1. ## Binomial theorem question check

hey guys, just need to check if my working out and solution is correct.

Find the coefficient of $x^6$ in the expansion $(x + 3)^8$

My solution

So: $\sum_{i=0}^{8}$ $\binom{8}{8-i}$ $(x)^{8-i}$ $(3)^i$

now since we need to find coefficient of $x^6$, therefore $i = 6$.

so $\binom{8}{2}$ $(1)^2$ $(3)^6$ = $28 \times 1 \times 739$ = $28 \times 739$

2. Originally Posted by jvignacio
hey guys, just need to check if my working out and solution is correct.

Find the coefficient of $x^6$ in the expansion $(x + 3)^8$

My solution

So: $\sum_{i=0}^{8}$ $\binom{8}{8-i}$ $(x)^{8-i}$ $(3)^i$

now since we need to find coefficient of $x^6$, therefore $i = 6$.

so $\binom{8}{2}$ $(1)^2$ $(3)^6$ = $28 \times 1 \times 739$ = $28 \times 739$
It's not.

The general term is ${8 \choose r} x^{8-r} 3^r$. You require the coefficient corresponding to 8 - r = 6.

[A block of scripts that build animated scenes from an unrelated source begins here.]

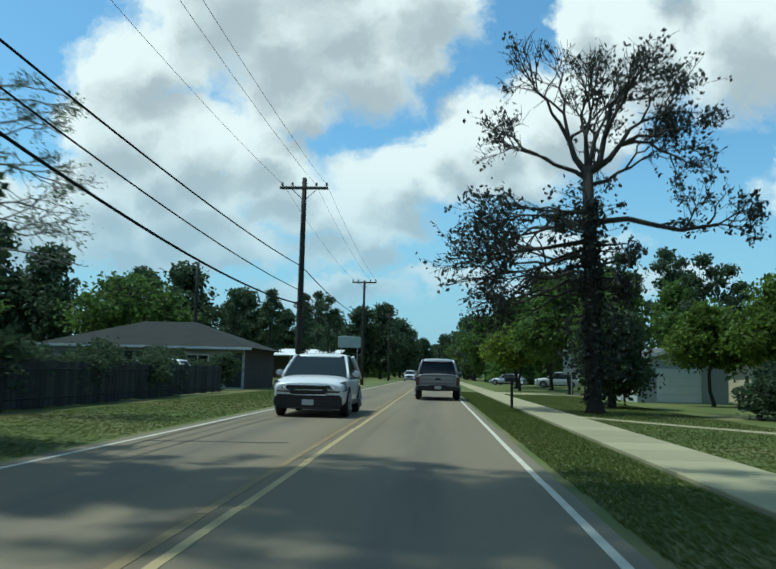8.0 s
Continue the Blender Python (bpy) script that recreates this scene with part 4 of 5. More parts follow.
ss = thing("road_sign", -10.9, 27.6, 0, "octagonal road sign on a thin steel post seen from behind", "sign", rz=20)
part("post", tube([(0, 0, 0), (0, 0, 2.5)], 0.03, 8), STEEL, ss)
part("plate", ([(0.34 * math.cos(a), y, 2.25 + 0.34 * math.sin(a)) for y in (-0.035, -0.045) for a in np.linspace(math.pi / 8, 2 * math.pi + math.pi / 8, 8, False)],
    [tuple(range(8)), tuple(range(15, 7, -1))] + [(i, (i + 1) % 8, 8 + (i + 1) % 8, 8 + i) for i in range(8)]), material("faded_red_plate", (0.28, 0.08, 0.06), 0.5), ss, "faded red octagonal plate")

# ---- business sign by the pole ----
bs = thing("business_sign", -8.9, 94.4, 0, "white and blue sign board on dark legs", "sign", rz=-8)
for k in (-1, 1):
    part("leg", bevelled(box(0.85 * k - 0.06, 0.85 * k + 0.06, -0.06, 0.06, 0, 3.2), 0.01), FENCE_WOOD, bs)
part("panel", bevelled(box(-1.03, 1.03, -0.13, -0.07, 2.3, 3.3), 0.008), SIGN_WHITE, bs, "white upper panel")
part("blue_panel", bevelled(box(-1.03, -0.1, -0.13, -0.07, 1.45, 2.295), 0.008), SIGN_BLUE, bs, "blue lower panel")
part("white_panel", bevelled(box(-0.095, 0.93, -0.13, -0.07, 1.45, 2.295), 0.008), SIGN_WHITE, bs, "white lower panel with small print")
for x0, x1, z0, z1 in ((-0.75, -0.67, 2.85, 3.15), (-0.62, -0.5, 2.72, 3.1), (-0.45, -0.36, 2.8, 3.05), (0.0, 0.05, 1.72, 2.05), (0.15, 0.2, 1.72, 2.05), (0.05, 0.15, 2.0, 2.05), (0.05, 0.15, 1.72, 1.77), (0.3, 0.85, 2.1, 2.14), (0.3, 0.8, 1.95, 1.98), (0.3, 0.8, 1.74, 1.78), (0.3, 0.7, 1.62, 1.65)):
    part("print_bar", box(x0, x1, -0.136, -0.131, z0, z1), SIGN_DARK, bs)

# ---- hedge fence and far left plots ----
def board_fence(x0, y0, x1, y1, h, label):
    fz = thing("board_fence", 0, 0, 0, label, "fence")
    n = int(math.hypot(x1 - x0, y1 - y0) / 0.3)
    ang = math.degrees(math.atan2(y1 - y0, x1 - x0))
    bm = bevelled(box(-0.13, 0.13, -0.012, 0.012, 0.04, h), 0.006)
    me = bpy.data.meshes.new("board")
    bm.to_mesh(me)
    bm.free()
    me.materials.append(FENCE_WOOD)
    r = random.Random(7)
    for i in range(n + 1):
        t = i / n
        b = new("board", me)
        b.matrix_local = pose(x0 + (x1 - x0) * t, y0 + (y1 - y0) * t, r.uniform(-0.03, 0.03), 0, r.uniform(-1.2, 1.2), ang)
        b.parent = fz
    for z in (0.3, h - 0.25):
        part("rail", tube([(x0, y0, z), (x1, y1, z)], 0.035, 4), FENCE_WOOD, fz)
    return fz


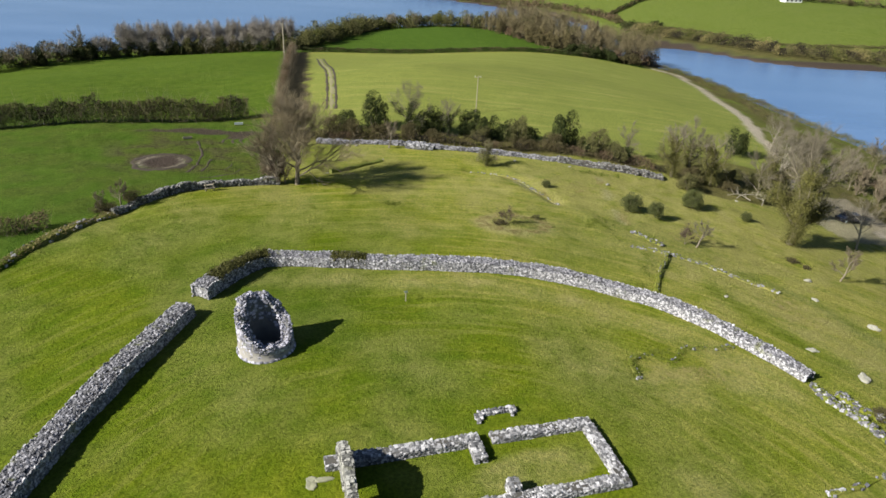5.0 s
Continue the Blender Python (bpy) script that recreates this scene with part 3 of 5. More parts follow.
def wall_stones(line, right, width, tops, seed, size=0.34, skip=None, sides=(True, True), ends=(True, True)):
    """Places for the stones on both faces, the top and the ends of such a bank."""
    g = np.random.default_rng(seed)
    out = []
    step_len = float(np.hypot(*(line[1] - line[0])))
    for i in range(len(line)):
        (x, y), r, w, t = line[i], np.array([*right[i], 0.0]), width[i], tops[i]
        tang = np.array([-right[i][1], right[i][0], 0.0])
        z0 = ground_z(x, y)
        rows = []
        for side, on in zip((-1, 1), sides):
            if on:
                h = 0.08
                while h < t * 0.96:
                    u = side * (0.5 + 0.03 - 0.02 * h / max(t, 0.1))
                    rows.append((u, h, r * side + np.array([0, 0, 0.12])))
                    h += size * 0.62
        k = max(2, int(w / (size * 0.8)))
        for j in range(k):
            u = (j + 0.5) / k - 0.5
            rows.append((u * 0.9, t * (1.0 - 0.12 * (abs(u) * 2) ** 3), np.array([0, 0, 1.0]) + r * u * 0.6))
        for u, h, nrm in rows:
            for _ in range(max(1, round(step_len / (size * 0.95)))):
                along = g.uniform(-0.5, 0.5) * step_len
                if skip is not None and skip(i, u, g):
                    continue
                s = size * g.uniform(0.55, 1.25)
                pt = (x + r[0] * u * w - r[1] * along, y + r[1] * u * w + r[0] * along, z0 + h + g.normal(0, 0.03))
                out.append((pt, nrm, tang, (s * g.uniform(0.9, 1.5), s * g.uniform(0.7, 1.0), s * g.uniform(0.5, 0.8))))
        if (i == 0 and ends[0]) or (i == len(line) - 1 and ends[1]):
            d = -1 if i == 0 else 1
            fw = np.array([right[i][1] * -1, right[i][0], 0.0]) * d
            for _ in range(int(w * t / (size * size * 0.5))):
                u, h = g.uniform(-0.5, 0.5), g.uniform(0.05, 1.0) * t
                s = size * g.uniform(0.7, 1.3)
                out.append(((x + r[0] * u * w + fw[0] * 0.05, y + r[1] * u * w + fw[1] * 0.05, z0 + h), fw + np.array([0, 0, 0.2]), r, (s * 1.2, s * 0.85, s * 0.6)))
    return out


def leaf_cloud(points, size, g, single=False):
    """Small bent leaves at points: two triangles each, or one."""
    n = len(points)
    a = g.normal(size=(n, 3))
    a /= np.linalg.norm(a, axis=1)[:, None]
    b = g.normal(size=(n, 3))
    b -= a * (a * b).sum(1)[:, None]
    b /= np.linalg.norm(b, axis=1)[:, None]
    s = size * g.uniform(0.5, 1.3, (n, 1))
    c = np.cross(a, b)
    p = np.asarray(points)
    v = np.stack([p - a * s, p + b * s * 0.55 + c * s * 0.2, p + a * s, p - b * s * 0.55 + c * s * 0.2], 1).reshape(-1, 3)
    if single:
        v = v.reshape(n, 4, 3)[:, :3].reshape(-1, 3)
        return v, np.arange(3 * n).reshape(n, 3)
    k = np.arange(n)[:, None] * 4
    f = np.vstack([k + [0, 1, 2], k + [0, 2, 3]])
    return v, f


def blob_points(n, radii, g, lumps=7, fill=0.35, floor=-0.75):
    """Points in the outer shell of an uneven crown made of several lumps."""
    lumps = lumps * 3
    c = g.normal(size=(lumps, 3)) * 0.42
    c *= np.minimum(1.0, 0.78 / (np.linalg.norm(c, axis=1) + 1e-6))[:, None]
    r = g.uniform(0.2, 0.5, lumps)
    which = g.integers(0, lumps, n)
    d = g.normal(size=(n, 3))
    d /= np.linalg.norm(d, axis=1)[:, None]
    q = c[which] + d * (r[which] * g.uniform(fill, 1.0, n) ** 0.4)[:, None]
    q[:, 2] = np.maximum(q[:, 2], floor)
    return q * np.array(radii)


def tubes(paths, radii, sides):
    """Tapered tubes along polylines; paths: list of (k,3) arrays, radii: list of (r0, r1)."""
    V, F, base = [], [], 0
    for p, (r0, r1) in zip(paths, radii):
        k = len(p)
        d = np.gradient(p, axis=0)
        d /= np.linalg.norm(d, axis=1)[:, None] + 1e-9
        ref = np.array([0.3, 0.1, 1.0]) if abs(d[0][2]) < 0.85 else np.array([1.0, 0.2, 0.0])
        u = np.cross(d, ref)
        u /= np.linalg.norm(u, axis=1)[:, None] + 1e-9
        w = np.cross(d, u)
        rr = np.linspace(r0, r1, k)
        ang = np.arange(sides) * 2 * math.pi / sides
        ring = p[:, None, :] + rr[:, None, None] * (np.cos(ang)[None, :, None] * u[:, None, :] + np.sin(ang)[None, :, None] * w[:, None, :])
        V.append(ring.reshape(-1, 3))
        i = np.arange(k - 1)[:, None] * sides
        j = np.arange(sides)[None, :]
        jn = (j + 1) % sides
        q = np.stack([i + j, i + jn, i + sides + jn, i + sides + j], -1).reshape(-1, 4)
        F.append(q + base)
        base += k * sides
    return np.vstack(V), np.vstack(F)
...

3. Originally Posted by mr fantastic
It's not.

The general term is ${8 \choose r} x^{8-r} 3^r$. You require the coefficient corresponding to 8 - r = 6.
So: $\sum_{i=0}^{8}$ $\binom{8}{i}$ $(x)^{8-i}$ $(3)^i$

now since we need to find coefficient of $x^6$, $8 - i = 6$ , so $i = 2.$.

so $\binom{8}{2}$ $(1)^6$ $(3)^2$ = $28 \times 1 \times 9$ = $28 \times 9$ = $252$

this better?